When Radio City sent its famed Christmas show on the road this year grandMA went with it. One tour playing Providence, RI and Boston and another playing Ft. Meyers and Jacksonville, Florida and Austin, Texas have converted to grandMA for control of all their moving and conventional lights. A.C.T. Lighting is the exclusively distributor of grandMA in North America.
"The tours used to run two consoles each: one for moving lights and one for conventionals," reports programmer Paul J. Sonnleitner. "In July we converted all the current desk information into grandMA so one system would control all the lighting fixtures for each tour."

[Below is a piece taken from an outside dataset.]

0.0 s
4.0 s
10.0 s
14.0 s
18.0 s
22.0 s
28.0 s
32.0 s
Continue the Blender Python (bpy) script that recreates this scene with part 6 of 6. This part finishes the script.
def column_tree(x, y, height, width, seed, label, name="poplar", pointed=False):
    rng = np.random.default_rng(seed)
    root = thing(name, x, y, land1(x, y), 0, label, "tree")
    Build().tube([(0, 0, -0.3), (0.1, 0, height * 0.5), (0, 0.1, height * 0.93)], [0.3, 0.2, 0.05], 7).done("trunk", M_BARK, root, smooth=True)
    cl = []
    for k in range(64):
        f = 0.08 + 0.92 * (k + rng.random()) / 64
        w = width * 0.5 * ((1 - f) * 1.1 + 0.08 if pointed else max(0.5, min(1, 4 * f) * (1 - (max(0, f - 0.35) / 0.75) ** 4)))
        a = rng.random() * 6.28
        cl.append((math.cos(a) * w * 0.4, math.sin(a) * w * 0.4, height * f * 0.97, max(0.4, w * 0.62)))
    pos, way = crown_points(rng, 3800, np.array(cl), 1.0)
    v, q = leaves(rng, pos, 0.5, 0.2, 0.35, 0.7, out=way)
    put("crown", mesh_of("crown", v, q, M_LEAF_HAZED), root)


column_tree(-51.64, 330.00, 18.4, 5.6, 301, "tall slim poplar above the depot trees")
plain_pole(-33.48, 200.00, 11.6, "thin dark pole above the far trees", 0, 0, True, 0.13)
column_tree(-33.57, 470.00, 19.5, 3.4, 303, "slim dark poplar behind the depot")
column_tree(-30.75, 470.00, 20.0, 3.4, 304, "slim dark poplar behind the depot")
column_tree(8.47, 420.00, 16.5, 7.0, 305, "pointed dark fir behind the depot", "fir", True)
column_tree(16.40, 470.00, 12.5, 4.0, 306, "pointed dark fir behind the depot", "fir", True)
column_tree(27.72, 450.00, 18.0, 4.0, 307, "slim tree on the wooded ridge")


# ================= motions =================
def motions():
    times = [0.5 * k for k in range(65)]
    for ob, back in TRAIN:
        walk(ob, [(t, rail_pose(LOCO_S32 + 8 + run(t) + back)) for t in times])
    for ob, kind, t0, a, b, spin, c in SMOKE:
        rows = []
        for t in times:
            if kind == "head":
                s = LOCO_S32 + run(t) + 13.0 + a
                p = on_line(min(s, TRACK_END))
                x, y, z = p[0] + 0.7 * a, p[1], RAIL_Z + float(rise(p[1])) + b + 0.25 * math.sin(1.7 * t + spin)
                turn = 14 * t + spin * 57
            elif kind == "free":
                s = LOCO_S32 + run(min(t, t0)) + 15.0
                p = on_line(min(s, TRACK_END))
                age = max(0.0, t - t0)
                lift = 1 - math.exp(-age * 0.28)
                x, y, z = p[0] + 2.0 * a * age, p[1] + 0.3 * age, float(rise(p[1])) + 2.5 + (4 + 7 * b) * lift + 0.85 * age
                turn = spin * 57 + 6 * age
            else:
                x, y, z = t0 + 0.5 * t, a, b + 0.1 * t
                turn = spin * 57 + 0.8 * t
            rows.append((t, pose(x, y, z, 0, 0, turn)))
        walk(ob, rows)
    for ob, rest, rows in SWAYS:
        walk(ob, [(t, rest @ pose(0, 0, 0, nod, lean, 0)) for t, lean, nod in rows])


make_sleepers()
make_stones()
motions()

Lighting designer David Agress says that grandMA has been used on the Radio City New York Christmas Show and has "over 1,000 flawless performances" to its credit. "It's extremely reliable," he notes. "The tours are less elaborate with fewer fixtures, although they fill 20 trucks and are very theatrical. They're very committed to moving lights."
Because the lights have a lot of focus positions, grandMA's xyz positioning is very important, Agress says. "There are 13 scenes in two hours and nothing repeats, so the xyz system is essential to us. It's flawless and easy to use - it's the best out there. You can almost do the whole show with xyz; it saves us a lot of time on the road."

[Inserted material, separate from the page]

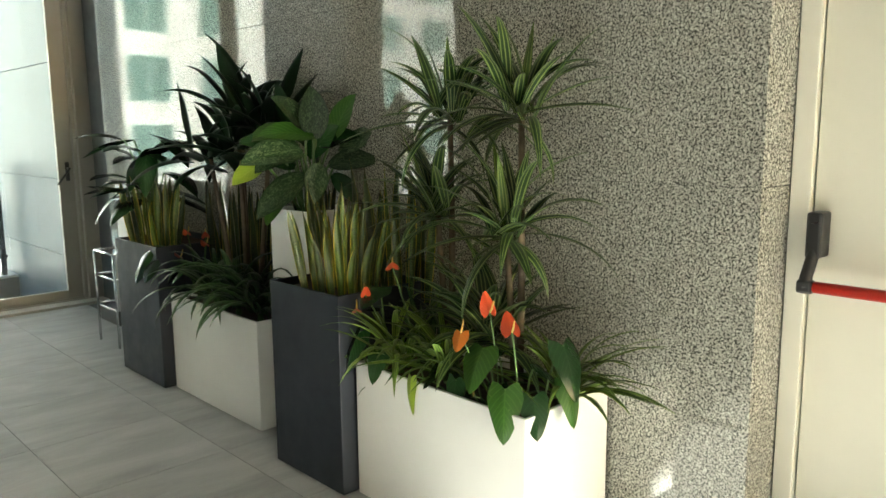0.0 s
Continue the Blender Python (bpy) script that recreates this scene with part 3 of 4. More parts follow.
for x in (-4.66, -5.22):
    al = plain_sign(0, -0.085, 0.085, -0.085, 0.085, "small red fire equipment sign on a cream wall",
                    [("red_field", 0.06, 0.94, 0.06, 0.94, M["sign_red"])])
    al.matrix_basis = pose(x, 1.48, 1.95, 0, 0, -90)
    part("hose_mark", box_bm(0.0049, 0.0055, -0.04, 0.05, -0.055, -0.01), M["sign_white"], al)
    part("hose_mark", box_bm(0.0049, 0.0055, -0.05, -0.015, -0.01, 0.05), M["sign_white"], al)
lk = thing("locker_unit", "tall bank of cream lockers with dark slots", "locker", at=(-3.53, 1.48, 0))
part("carcass", box_bm(-0.54, 0.54, -0.36, 0, 0.08, 2.06), M["locker_side"], lk, "dark cabinet carcass")
part("plinth", box_bm(-0.52, 0.52, -0.34, 0, 0, 0.08), M["gap"], lk)
for i in range(4):
    for k in range(5):
        x0, z0 = -0.536 + i * 0.268, 0.085 + k * 0.395
        d = part("locker_door", box_bm(x0 + 0.003, x0 + 0.265, -0.378, -0.36, z0 + 0.004, z0 + 0.390, 0.003), M["locker"], lk)
        part("slot", box_bm(x0 + 0.05, x0 + 0.22, -0.3795, -0.377, z0 + 0.335, z0 + 0.352), M["black"], d)
        part("cam_lock", cyl_bm(0, 0, 0, 0.006, 0.008, 10), M["chrome"], d).matrix_basis = pose(x0 + 0.235, -0.378, z0 + 0.21, 90, 0, 0)

# seam and hinge of a flush cream door in the second passage
d6 = structure("door_8", box_bm(-4.30, -3.36, -6.53, -6.522, 0.01, 2.1), M["cream"], "flush cream door in the passage wall")
part("hinge", cyl_bm(-3.35, -6.515, 1.10, 1.20, 0.009, 10), M["chrome"], d6)
bars(d6, "seam", ((-3.357, -3.354, -6.53, -6.5285, 0.01, 2.1),), M["locker"], 0.0)

# ---- outdoors ----
fb = thing("office_building", "white tiled office building with green glass windows", "building", at=(0, 24, -4))
part("wall", box_bm(-5.7, 22, 0, 8, 0, 22), M["facade"], fb, "white tiled facade")
part("parapet", box_bm(-5.9, 22.2, -0.15, 8.2, 22, 22.6), M["facade"], fb)
def fwin(x0, x1, z0, z1, nx=1, nz=1):
    w = part("window", box_bm(x0, x1, -0.02, 0.02, z0 + 4, z1 + 4), M["fac_frame"], fb)
    for i in range(nx):
        for k in range(nz):
            a, b = x0 + (x1 - x0) * i / nx, x0 + (x1 - x0) * (i + 1) / nx
            c, d = z0 + (z1 - z0) * k / nz, z0 + (z1 - z0) * (k + 1) / nz
            part("pane", box_bm(a + 0.03, b - 0.03, -0.026 - 0.004 * ((i + 2 * k) % 3), -0.021, c + 4.035, d + 3.965), M["fac_glass"] if (3 * i + 5 * k) % 4 else M["fac_glass_pale"], w)
    for k in range(nz + 1):
        c = z0 + (z1 - z0) * k / nz
        part("transom", box_bm(x0 - 0.02, x1 + 0.02, -0.07, 0, c + 3.97, c + 4.03), M["fac_frame"], w)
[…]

Since the Radio City shows feature the iconic dancing Rockettes, xyz positioning is a particularly useful tool. "The Rockettes are always in a line, and it helps us pan the lights across the girls quickly," Sonnleitner explains. "Instead of using a pan-and-tilt effect, I can use an x-y effect and the console does all the calculating for me. It's really cool; I don't have to tweak it. I just say, 'go from 30 feet stage left to 30 feet stage right' and I'm done."
He emphasizes that grandMA "basically thinks in three dimensions. With our previous desk we had to focus all the lights on four points on the stage and then have the desk calibrate it. Since grandMA is aware of three dimensions, instead of spending three hours in each city focusing all the lights on four spots, we measure all the trims on the electrics when they go out and put this info into grandMA's 3D engine and that's all the calibration that's necessary. It's so accurate - from 100 feet away I can light someone with a pinspot on his chest."

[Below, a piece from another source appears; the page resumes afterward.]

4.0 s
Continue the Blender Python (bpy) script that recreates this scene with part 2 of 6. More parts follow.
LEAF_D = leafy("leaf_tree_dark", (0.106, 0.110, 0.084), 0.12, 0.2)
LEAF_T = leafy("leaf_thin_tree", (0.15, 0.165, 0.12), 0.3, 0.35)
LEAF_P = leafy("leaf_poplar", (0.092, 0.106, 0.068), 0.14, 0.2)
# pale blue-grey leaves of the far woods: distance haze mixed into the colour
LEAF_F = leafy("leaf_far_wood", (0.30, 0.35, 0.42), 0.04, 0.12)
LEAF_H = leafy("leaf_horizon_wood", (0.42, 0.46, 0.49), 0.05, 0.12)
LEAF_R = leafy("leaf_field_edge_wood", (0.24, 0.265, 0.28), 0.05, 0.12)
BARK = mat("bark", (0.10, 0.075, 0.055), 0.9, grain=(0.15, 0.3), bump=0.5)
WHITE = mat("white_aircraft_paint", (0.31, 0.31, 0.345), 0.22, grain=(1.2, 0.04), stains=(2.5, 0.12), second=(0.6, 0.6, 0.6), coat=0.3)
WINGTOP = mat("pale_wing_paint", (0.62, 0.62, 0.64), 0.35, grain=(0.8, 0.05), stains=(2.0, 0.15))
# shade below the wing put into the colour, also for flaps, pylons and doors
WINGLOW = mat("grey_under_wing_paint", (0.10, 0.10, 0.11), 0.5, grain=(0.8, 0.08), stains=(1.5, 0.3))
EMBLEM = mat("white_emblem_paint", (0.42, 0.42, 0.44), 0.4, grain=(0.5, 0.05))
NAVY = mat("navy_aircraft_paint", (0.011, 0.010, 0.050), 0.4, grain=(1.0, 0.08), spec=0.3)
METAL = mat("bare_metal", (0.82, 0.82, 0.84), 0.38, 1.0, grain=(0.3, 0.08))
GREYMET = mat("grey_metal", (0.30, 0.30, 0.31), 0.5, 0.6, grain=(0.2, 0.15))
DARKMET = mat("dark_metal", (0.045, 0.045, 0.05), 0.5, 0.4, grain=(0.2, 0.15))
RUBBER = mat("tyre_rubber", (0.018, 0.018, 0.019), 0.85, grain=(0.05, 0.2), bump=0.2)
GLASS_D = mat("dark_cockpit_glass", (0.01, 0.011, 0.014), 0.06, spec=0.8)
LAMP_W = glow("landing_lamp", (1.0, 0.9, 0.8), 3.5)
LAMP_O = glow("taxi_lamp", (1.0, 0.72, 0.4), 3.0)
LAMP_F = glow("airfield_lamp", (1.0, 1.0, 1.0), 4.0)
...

Both Agress and Sonnleitner find grandMA very user-friendly. "The electricians running the console had no experience but were able to jump right in," says Agress. "Paul created a universal interface, and the learning curve was so easy. It does effects really well and fast, and the time code on the board is fantastic - easy and accurate."
Sonnleitner adds that "we use our iPhones to access moving and conventional channels on the same console; that allows the designers to see all the lighting info at the same time."
According to Agress, the tour with the grandMAs is "going very well and exceeding expectations." Sonnleitner calls grandMA "a much cleaner and more modern system. It's upgradable, and we don't have to keep our fingers crossed that it won't crash as we have with other systems. It does everything we need."